France is divided into communes, cantons, arrondissements, and departments, of which the first and the last are the most significant. All of these political divisions are represented in the southwest. The communes are local in focus and traditionally represented groupings of villages or agricultural settlements, whereas the departments serve principally as administrative arms of the state. Departments and communes have come under criticism for their inadequacy as spatial units of administration and for their arbitrary boundaries, respectively. Consequently, to facilitate administration and state planning, regions were introduced as a unit in three stages, in 1964, 1972, and 1982. Apart from being identifiable as a cultural area, the Aquitaine now serves as a region. Regions were partially decentralized by the socialist government in 1982 as a means of enhancing their autonomy.
Social Control. The French legal system at the local and national level serves as a primary instrument of social control. This is reinforced, especially in villages, by the power of gossip and public opinion.
Conflict. Regional identity periodically surfaces as a source of tension with the nation-state, in addition to differences that emerge within the region as a result of political and economic inequalities. More recently, the many immigrants who have settled in the southwest have served as a source of tension and debate among political parties and the general citizenry.
Religion and Expressive Culture
Religious Beliefs. France recognizes the separation of church and state, so there is no state religion. Catholicism and Protestantism are the two largest religions within France, although virtually all world religions are represented. The saints play an important role in certain parts of the southwest as guardians of the crops. Agricultural modernization has done much to eliminate traditional ceremonies associated with planting and the harvest. Periodically, these ceremonies reappear as orchestrated by local bureaus of tourism. Important holidays are Christmas, New Year's Day, Easter, May Day, Ascension Day, and Independence Day.
Religious Practitioners. Apart from the clergy of the established religions in France, there are numerous practitioners representative of pagan religions. Witchcraft, for example, is practiced in certain rural sectors of the Aquitaine. Arts.

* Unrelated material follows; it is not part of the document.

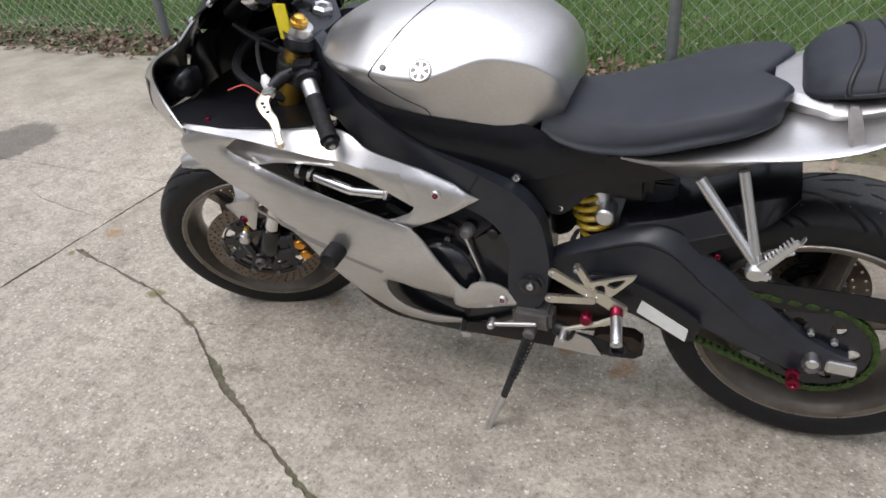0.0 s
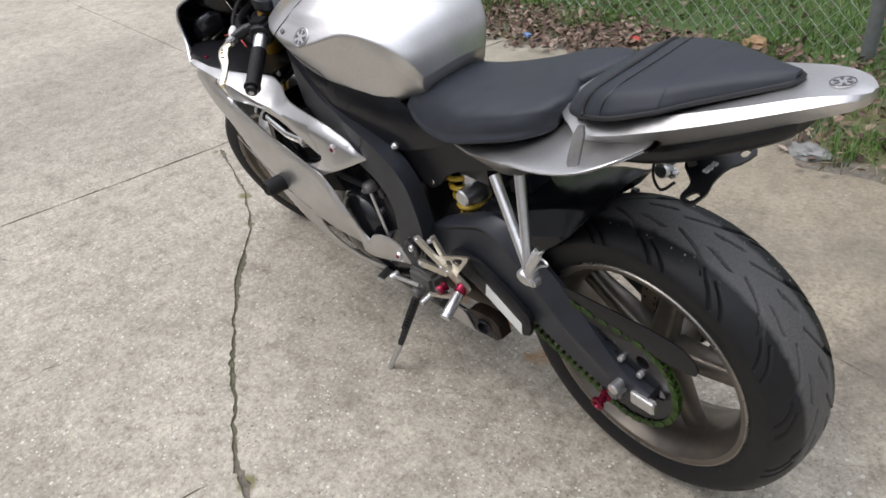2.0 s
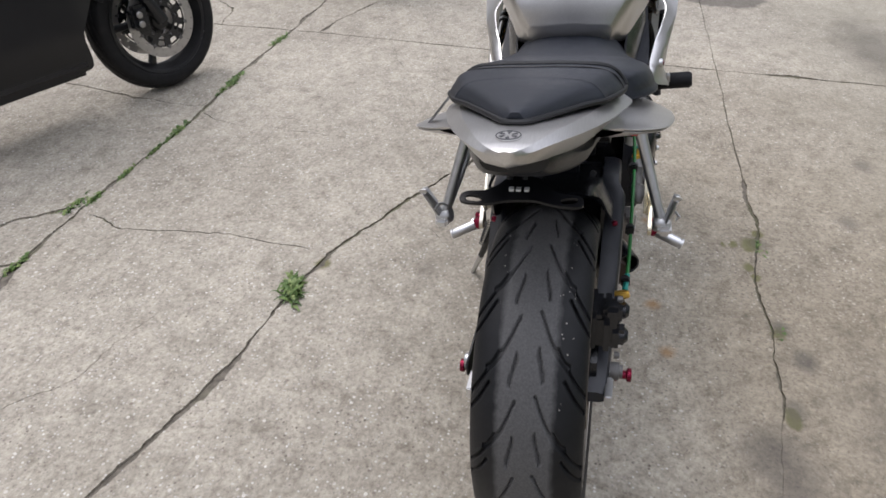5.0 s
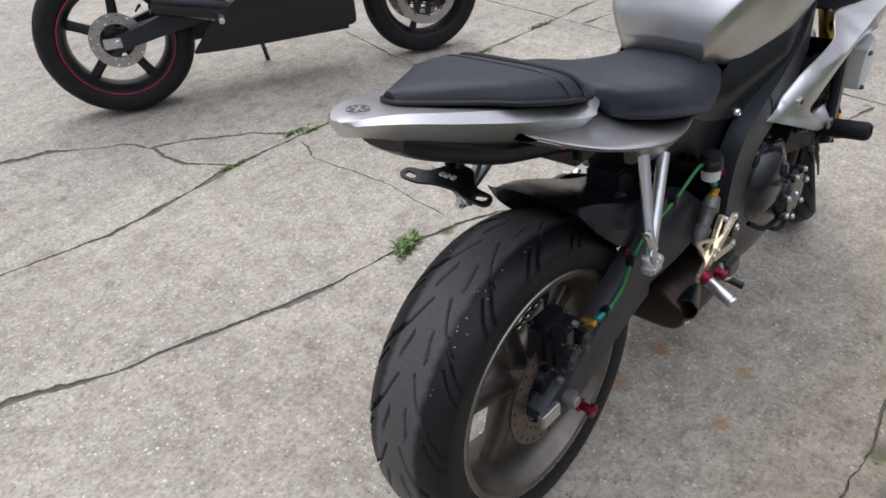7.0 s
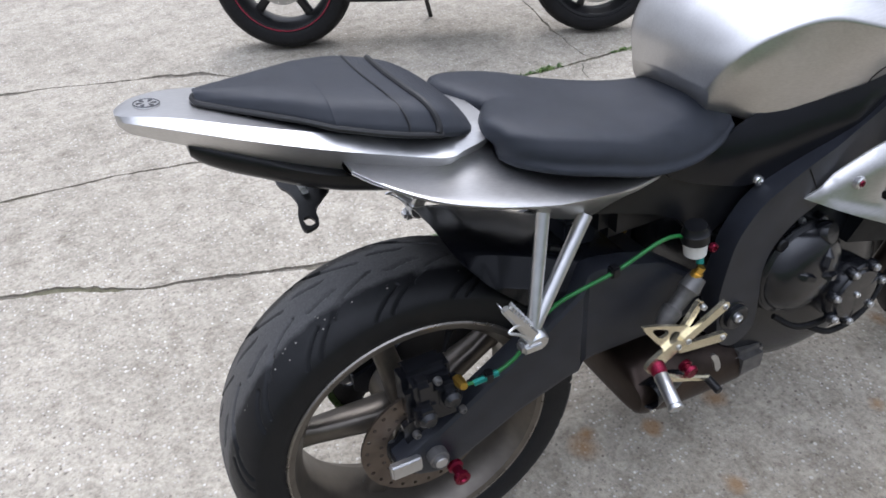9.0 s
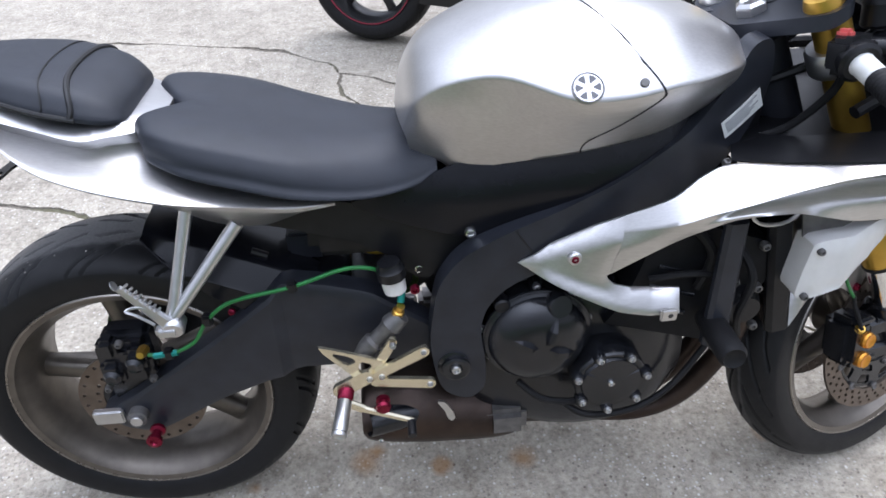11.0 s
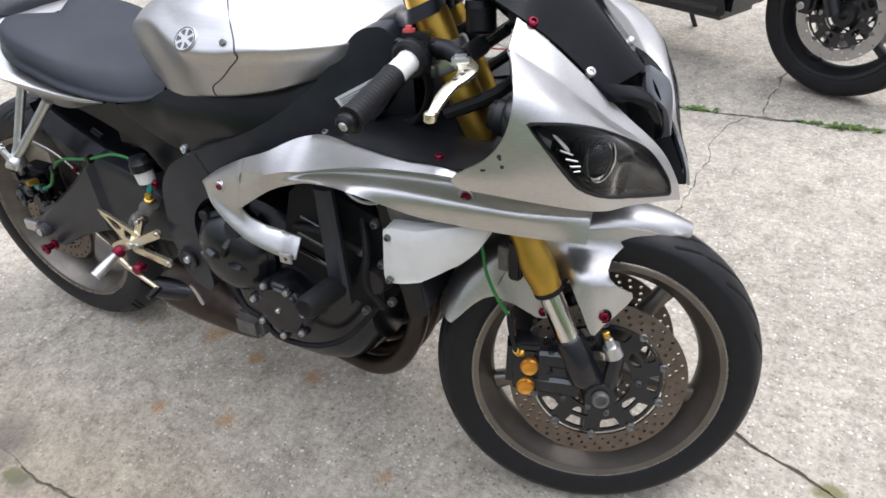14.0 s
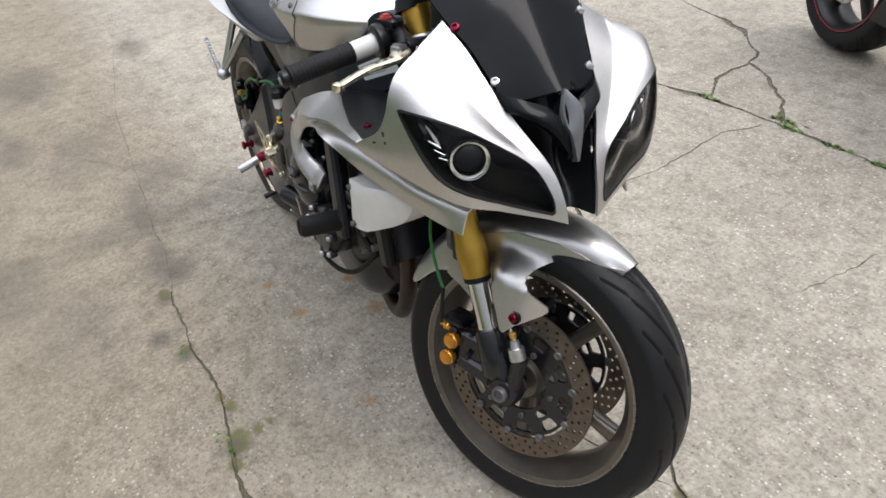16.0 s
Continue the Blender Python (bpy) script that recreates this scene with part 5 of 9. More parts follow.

There is tremendous diversity within the southwest with respect to local arts. Today, the arts are dominated by artisans from all over France who have made the southwest their home. Some of the traditional arts are kept alive by local bureaus of tourism.
Medicine. France has a fully Westernized system of Medicine with excellent social services subsidized by the government. In the countryside, many traditional healers carry on their trades with explanations of illness in moral rather than exclusively medical terms.
Death and Afterlife. The Catholic and Protestant churches have done much to shape attitudes toward death and an afterlife. However, the rituals surrounding death and disposal of bodies have been thoroughly modernized and medicalized and are now largely carried out by undertakers.
Bibliography
Guiraud, Pierre (1968). Patois et dialectes français. Paris: Presses Universitaires de France.
Herzfeld, Michael (1987). Anthropology through the Looking Glass: Critical Ethnography in the Margins of Europe. Cambridge: Cambridge University Press.
Pinchemel, Philippe (1987). France: A Geographical, Social, and Economic Survey. Translated by Dorothy Elkins. Cambridge: Cambridge University Press.
Segalen, Martine (1986). Historical Anthropology of the Family. Cambridge: Cambridge University Press.
Ulin, Robert C. (1987). "Writing and Power: The Recovery of Winegrowing Histories in the Southwest of France." Anthropological Quarterly 60: 77-82.
Ulin, Robert C. (1988). "Cooperation or Cooptation: A Southwest French Wine Cooperative." Dialectical Anthropology 13: 253-267.